This Damnation review contains spoilers.
Damnation Episode 7
Tonight’s episode of Damnation, “A Different Species,” toggled between the moneyed industrialists that orbit Tennyson Duval, and scientists destroying lives rather than creating remedies and furthering science. At the conclusion of the episode, I didn’t know if the two worlds were connected or would eventually intersect. This is problematic seven chapters into the first season when more than half of the show’s puzzle ought to have been revealed. Viewers know that Duval’s funding the strikebreakers and Black Legion with the sole purpose of financially crippling and dispersing the farmers. Without food, home, and a livelihood, the poor locals would have no choice but to leave Holden County or remain as indentured servants.
I asked several questions in last week’s review, none of which have yet to be addressed retrospectively and I venture won’t be in the future. Should the show be renewed for a second season, I’d like to see a singular focus on the original premise of two brothers at odds with each other. Family dramas take on various forms and not as always expected. Compared to other period dramas, Damnation seems not inauthentic, but a light Western with religious and/or spiritual subtexts. By contrast, Peaky Blinders hits seven out of ten ideal markers for a captivating period drama about a family oftentimes at odds with each other.
Class, power, and money are at the heart of this show, and this chapter drives it home with the chemical testing on homeless vagrants for the greater good of science and industry.
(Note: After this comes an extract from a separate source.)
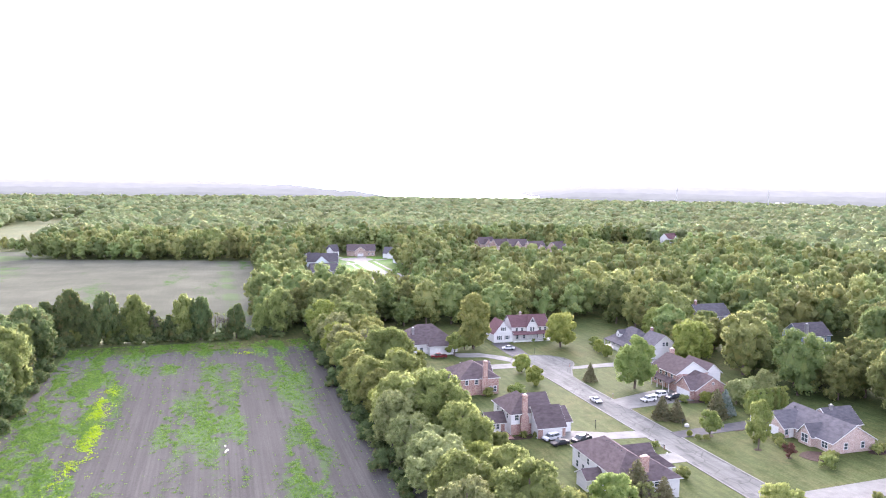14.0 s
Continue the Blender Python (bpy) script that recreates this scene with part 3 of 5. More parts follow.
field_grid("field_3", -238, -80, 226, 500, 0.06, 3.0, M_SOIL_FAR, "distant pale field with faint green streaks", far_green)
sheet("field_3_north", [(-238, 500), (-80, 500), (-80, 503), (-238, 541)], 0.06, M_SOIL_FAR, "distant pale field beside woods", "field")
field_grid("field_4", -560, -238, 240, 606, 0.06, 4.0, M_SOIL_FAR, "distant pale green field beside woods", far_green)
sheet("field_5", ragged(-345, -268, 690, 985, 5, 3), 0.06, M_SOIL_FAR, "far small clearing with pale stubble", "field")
sheet("field_6", ragged(262, 335, 545, 600, 6, 2), 0.06, M_GRASS, "far small meadow among woods", "field")

bm = bmesh.new()
pts = [(-150 + d * math.sin(radians(a)), -250 + d * math.cos(radians(a))) for a, d in [(8.4, 2380), (11.6, 2350), (14, 2330), (17, 2320), (20, 2340), (22, 2360), (24.5, 2400), (26, 4690), (21, 4690), (17, 4690), (13, 4690), (8.4, 4690)]]
bm.faces.new([bm.verts.new((x, y, 5.5)) for x, y in pts])
tagged(obj("water", clean(bm), M_WATER), "far reservoir water mirroring the bright sky", "water", kind="structure")

sheet("lawn", [(4.5, -66.5), (21, -66), (22.5, -43), (64, -43), (62, -2), (45, 0.2), (29, 0.2), (27.5, 21.9), (4.5, 21.9)], 0.03, M_LAWN, "watered bright green mown lawn", "lawn")
sheet("lawn", [(-4.5, -99), (-22, -99), (-22, -85.5), (-14, -81), (-4.5, -79)], 0.03, M_LAWN_LUSH, "watered bright green mown lawn", "lawn")

# ---- road, kerbs, drives ----
CUL = (3.0, 146.0, 10.8)
road = []
for i in range(27):
    a = radians(-130 + i * 10 - 0.0)
    road.append((CUL[0] + CUL[2] * math.sin(a - radians(0)), CUL[1] + CUL[2] * math.cos(a)))
outline = [(-4.0, -420), (-4.0, 128), (-5.2, 134)] + [p for p in road if p[1] > 138.4] + [(8.2, 134.2), (4.6, 126), (4.0, 118), (4.0, -420)]
sheet("road", outline[::-1], 0.05, M_ROAD, "worn grey asphalt residential road ending in a cul-de-sac", "road")


def strip_along(bm, line, w, z0, z1):
    """A low strip of width w along a line of points."""
    L, R = [], []
    for i, p in enumerate(line):
        a, b = Vector(line[max(0, i - 1)]), Vector(line[min(len(line) - 1, i + 1)])
        d = (b - a).normalized()
        s = Vector((-d.y, d.x)) * w / 2
        L.append((p[0] + s.x, p[1] + s.y))
        R.append((p[0] - s.x, p[1] - s.y))
    for i in range(len(line) - 1):
        v = [bm.verts.new((*q, z)) for z in (z0, z1) for q in (L[i], L[i + 1], R[i + 1], R[i])]
        bm.faces.new((v[4], v[5], v[6], v[7]))
        bm.faces.new((v[0], v[1], v[5], v[4]))
        bm.faces.new((v[2], v[3], v[7], v[6]))
    return bm


DRIVES_W = ((-78.5, -75.0), (-20.5, -17.0), (50.0, 55.8), (67.0, 71.8), (-137, -132))
DRIVES_E = ((-77.0, -71.0), (22.5, 28.5), (64.5, 68.7), (89.5, 98.0), (-104, -100))


def kerb_runs(gaps, y0, y1):
    runs, y = [], y0
    for a, b in sorted(gaps):
        runs.append((y, a))
        y = b
    runs.append((y, y1))
    return runs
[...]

Creeley and Remy Johnson are out of their element at Duval’s dinner table, among his hunting party, and unknowingly being spied upon through a two-way mirror by men who think of them as cattle. Both are white trash one generation removed. Would it be fair to expect an examination or commentary on class and race on this show? What’s happened thus far is the creative team putting it on display for astute viewers to draw their own conclusions. The different species are the haves and have-nots.
What do I want, really, from this show? I want it to rise above an out of town play making its rounds in regional theatres before hopefully landing off-Broadway or Broadway. I want to live vicariously through some of the characters as they make mistakes, learn lessons, and make progress. I want less of Chekhov’s gun and more tactile feeling of touching woven fabrics and tapestries hanging on the wall or buried in a rusty chest. I want to anticipate and be both right and wrong about storylines and character motivations. I want to talk to the television screen as if the characters could hear me and make an impromptu change.
A challenge with a small number of main characters on stage or screen is that they’re expected to do more of the heavy lifting. Longmire is a good example of a Western with a handful of unique characters against a vast backdrop that hit its stride within the first year. If Damnation wants to be a character-centered drama, it’ll need to add realistic and seemingly unbelievable complications for its sophomore year, rather than being simplistic. The John Steinbeck novel elements are present, they just need to be amplified to keep current viewers and to attract new ones.